■ REQUIRED WORK
Lift out all lines below that contain "Continue".

■ DATA
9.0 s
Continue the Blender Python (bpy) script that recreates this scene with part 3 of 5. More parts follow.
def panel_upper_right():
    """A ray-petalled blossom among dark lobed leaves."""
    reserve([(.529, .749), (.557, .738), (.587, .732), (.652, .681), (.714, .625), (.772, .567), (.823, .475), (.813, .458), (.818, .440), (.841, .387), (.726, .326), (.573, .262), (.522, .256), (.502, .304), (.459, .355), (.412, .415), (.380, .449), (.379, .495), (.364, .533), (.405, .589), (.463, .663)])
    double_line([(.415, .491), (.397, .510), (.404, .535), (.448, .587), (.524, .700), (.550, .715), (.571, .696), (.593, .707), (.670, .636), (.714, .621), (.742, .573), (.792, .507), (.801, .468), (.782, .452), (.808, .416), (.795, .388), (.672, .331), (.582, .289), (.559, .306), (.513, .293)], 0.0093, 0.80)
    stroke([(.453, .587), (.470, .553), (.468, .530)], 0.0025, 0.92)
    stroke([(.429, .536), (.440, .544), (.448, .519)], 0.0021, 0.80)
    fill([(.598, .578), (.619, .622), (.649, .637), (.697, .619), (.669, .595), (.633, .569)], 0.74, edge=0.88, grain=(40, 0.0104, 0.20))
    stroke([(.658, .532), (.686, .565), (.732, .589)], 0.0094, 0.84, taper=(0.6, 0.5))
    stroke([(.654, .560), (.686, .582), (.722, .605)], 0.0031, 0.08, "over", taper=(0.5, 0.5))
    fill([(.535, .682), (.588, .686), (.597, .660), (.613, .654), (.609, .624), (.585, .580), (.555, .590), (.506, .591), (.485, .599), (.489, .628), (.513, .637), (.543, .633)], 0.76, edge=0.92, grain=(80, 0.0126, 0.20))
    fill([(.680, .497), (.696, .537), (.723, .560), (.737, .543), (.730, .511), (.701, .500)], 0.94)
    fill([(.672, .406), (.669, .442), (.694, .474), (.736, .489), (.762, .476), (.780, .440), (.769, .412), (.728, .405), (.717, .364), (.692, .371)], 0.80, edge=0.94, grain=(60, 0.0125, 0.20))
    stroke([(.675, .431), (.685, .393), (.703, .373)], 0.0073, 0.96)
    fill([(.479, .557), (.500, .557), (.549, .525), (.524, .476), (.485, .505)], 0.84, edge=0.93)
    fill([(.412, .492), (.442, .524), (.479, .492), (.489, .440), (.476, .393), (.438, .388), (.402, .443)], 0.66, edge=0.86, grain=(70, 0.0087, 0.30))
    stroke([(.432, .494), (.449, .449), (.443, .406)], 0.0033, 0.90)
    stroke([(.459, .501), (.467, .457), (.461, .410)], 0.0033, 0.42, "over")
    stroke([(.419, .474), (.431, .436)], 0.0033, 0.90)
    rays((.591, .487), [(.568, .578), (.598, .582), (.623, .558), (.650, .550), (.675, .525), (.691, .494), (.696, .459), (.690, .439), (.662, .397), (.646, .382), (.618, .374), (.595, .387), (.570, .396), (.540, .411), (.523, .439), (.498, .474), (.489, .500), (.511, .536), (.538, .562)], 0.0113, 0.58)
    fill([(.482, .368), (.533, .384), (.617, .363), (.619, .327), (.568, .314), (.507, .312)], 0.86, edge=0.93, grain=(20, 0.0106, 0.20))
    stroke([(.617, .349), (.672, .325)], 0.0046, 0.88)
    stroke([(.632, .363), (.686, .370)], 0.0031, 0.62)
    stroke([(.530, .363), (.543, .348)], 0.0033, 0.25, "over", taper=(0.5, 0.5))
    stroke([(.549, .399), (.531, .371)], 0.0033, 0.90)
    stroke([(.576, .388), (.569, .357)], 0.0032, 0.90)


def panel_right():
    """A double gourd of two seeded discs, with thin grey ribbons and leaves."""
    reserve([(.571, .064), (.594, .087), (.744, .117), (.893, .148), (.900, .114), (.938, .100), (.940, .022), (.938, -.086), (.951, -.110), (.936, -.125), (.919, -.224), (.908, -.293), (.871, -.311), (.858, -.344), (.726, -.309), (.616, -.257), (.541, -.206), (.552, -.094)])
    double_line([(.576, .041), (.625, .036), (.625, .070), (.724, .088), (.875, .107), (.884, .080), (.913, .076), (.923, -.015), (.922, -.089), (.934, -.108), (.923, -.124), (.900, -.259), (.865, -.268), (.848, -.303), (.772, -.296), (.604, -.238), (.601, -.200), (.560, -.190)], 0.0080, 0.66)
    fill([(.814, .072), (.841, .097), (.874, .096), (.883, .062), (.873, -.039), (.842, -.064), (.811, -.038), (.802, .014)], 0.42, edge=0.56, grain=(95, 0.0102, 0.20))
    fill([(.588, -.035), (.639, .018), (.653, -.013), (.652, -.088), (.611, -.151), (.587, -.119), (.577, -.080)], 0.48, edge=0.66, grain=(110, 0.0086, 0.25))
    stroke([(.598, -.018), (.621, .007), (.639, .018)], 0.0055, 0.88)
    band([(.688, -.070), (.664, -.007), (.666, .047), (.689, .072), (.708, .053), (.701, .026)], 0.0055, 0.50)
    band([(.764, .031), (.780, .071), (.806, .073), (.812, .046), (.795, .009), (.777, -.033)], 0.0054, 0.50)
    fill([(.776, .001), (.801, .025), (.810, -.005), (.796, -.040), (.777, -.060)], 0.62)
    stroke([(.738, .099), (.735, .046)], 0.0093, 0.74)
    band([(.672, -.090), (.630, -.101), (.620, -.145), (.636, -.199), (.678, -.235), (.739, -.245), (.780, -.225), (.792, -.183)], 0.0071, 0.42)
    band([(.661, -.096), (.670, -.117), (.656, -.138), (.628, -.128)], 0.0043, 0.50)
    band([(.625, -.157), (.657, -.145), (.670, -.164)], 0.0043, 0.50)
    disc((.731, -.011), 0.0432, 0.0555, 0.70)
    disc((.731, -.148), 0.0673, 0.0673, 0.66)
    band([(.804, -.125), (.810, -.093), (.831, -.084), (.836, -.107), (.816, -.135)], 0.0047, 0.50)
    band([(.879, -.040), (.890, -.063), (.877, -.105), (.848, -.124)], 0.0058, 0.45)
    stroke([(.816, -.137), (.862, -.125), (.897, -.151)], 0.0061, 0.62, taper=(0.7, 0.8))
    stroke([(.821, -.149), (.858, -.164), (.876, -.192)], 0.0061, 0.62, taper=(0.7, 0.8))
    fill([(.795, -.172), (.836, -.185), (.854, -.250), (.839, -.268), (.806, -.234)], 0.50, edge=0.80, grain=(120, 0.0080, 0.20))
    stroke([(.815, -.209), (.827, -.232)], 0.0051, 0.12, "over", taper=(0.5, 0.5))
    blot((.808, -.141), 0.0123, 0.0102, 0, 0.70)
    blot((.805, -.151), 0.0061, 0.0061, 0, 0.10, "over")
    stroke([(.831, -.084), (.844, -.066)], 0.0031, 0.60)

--

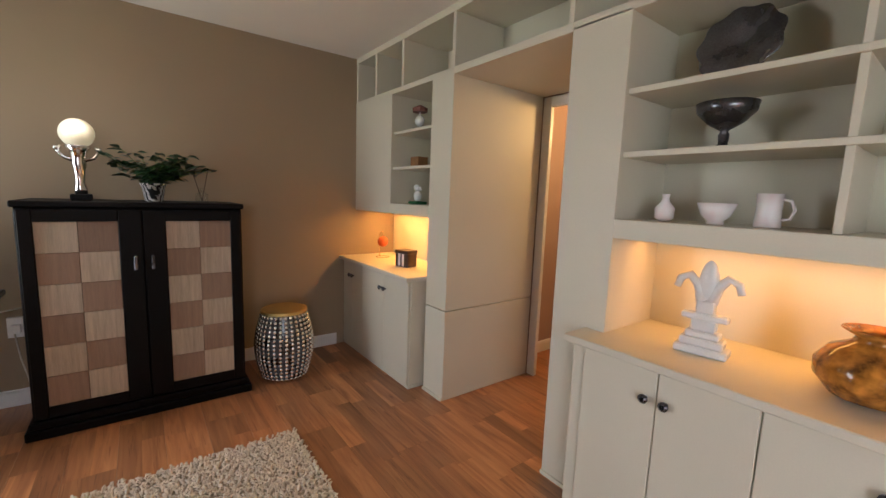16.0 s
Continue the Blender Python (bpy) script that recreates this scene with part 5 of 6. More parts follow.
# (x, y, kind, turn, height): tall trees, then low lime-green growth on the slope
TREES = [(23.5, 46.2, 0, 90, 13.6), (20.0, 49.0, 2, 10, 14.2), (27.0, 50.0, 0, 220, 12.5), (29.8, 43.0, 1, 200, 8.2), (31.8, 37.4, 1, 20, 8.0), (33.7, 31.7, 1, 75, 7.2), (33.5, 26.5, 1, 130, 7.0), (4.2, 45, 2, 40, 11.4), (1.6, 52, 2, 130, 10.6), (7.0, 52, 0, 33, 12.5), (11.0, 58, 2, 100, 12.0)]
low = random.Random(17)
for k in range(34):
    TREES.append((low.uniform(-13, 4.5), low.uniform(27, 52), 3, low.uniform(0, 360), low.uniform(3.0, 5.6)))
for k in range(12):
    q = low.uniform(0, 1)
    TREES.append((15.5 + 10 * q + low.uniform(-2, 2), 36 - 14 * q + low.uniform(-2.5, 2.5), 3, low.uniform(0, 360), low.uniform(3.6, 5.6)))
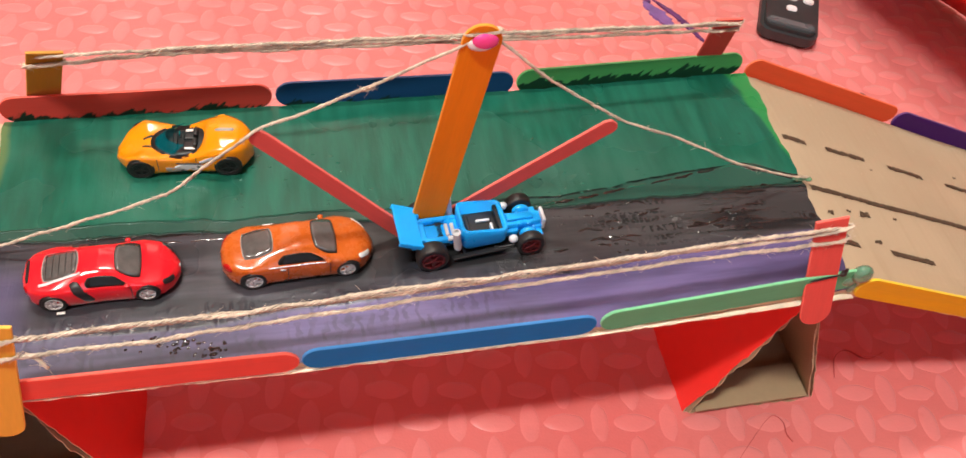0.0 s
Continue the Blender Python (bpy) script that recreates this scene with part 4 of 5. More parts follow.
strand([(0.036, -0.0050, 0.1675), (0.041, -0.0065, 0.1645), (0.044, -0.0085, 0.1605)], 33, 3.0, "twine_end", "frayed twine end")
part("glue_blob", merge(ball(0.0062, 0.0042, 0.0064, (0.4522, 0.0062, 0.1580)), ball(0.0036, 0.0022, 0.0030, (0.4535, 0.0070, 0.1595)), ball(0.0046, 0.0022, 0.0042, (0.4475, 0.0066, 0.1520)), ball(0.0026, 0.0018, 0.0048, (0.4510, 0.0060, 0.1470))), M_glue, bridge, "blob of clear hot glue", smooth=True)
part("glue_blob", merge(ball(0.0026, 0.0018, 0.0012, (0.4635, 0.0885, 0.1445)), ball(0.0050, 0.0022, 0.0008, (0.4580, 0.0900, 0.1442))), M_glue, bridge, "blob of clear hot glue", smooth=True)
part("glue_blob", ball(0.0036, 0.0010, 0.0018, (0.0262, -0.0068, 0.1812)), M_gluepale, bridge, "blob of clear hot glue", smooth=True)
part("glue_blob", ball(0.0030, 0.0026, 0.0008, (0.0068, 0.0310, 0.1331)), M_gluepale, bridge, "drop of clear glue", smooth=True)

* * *

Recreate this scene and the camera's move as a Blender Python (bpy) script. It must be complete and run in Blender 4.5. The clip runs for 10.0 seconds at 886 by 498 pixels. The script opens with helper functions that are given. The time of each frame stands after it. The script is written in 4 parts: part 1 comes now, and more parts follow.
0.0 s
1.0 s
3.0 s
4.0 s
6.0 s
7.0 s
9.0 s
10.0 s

■ EXERCISE RESPONSE
Continue the Blender Python (bpy) script that recreates this scene with part 3 of 5. More parts follow.
Continue the Blender Python (bpy) script that recreates this scene with part 5 of 6. More parts follow.
Continue the Blender Python (bpy) script that recreates this scene with part 4 of 5. More parts follow.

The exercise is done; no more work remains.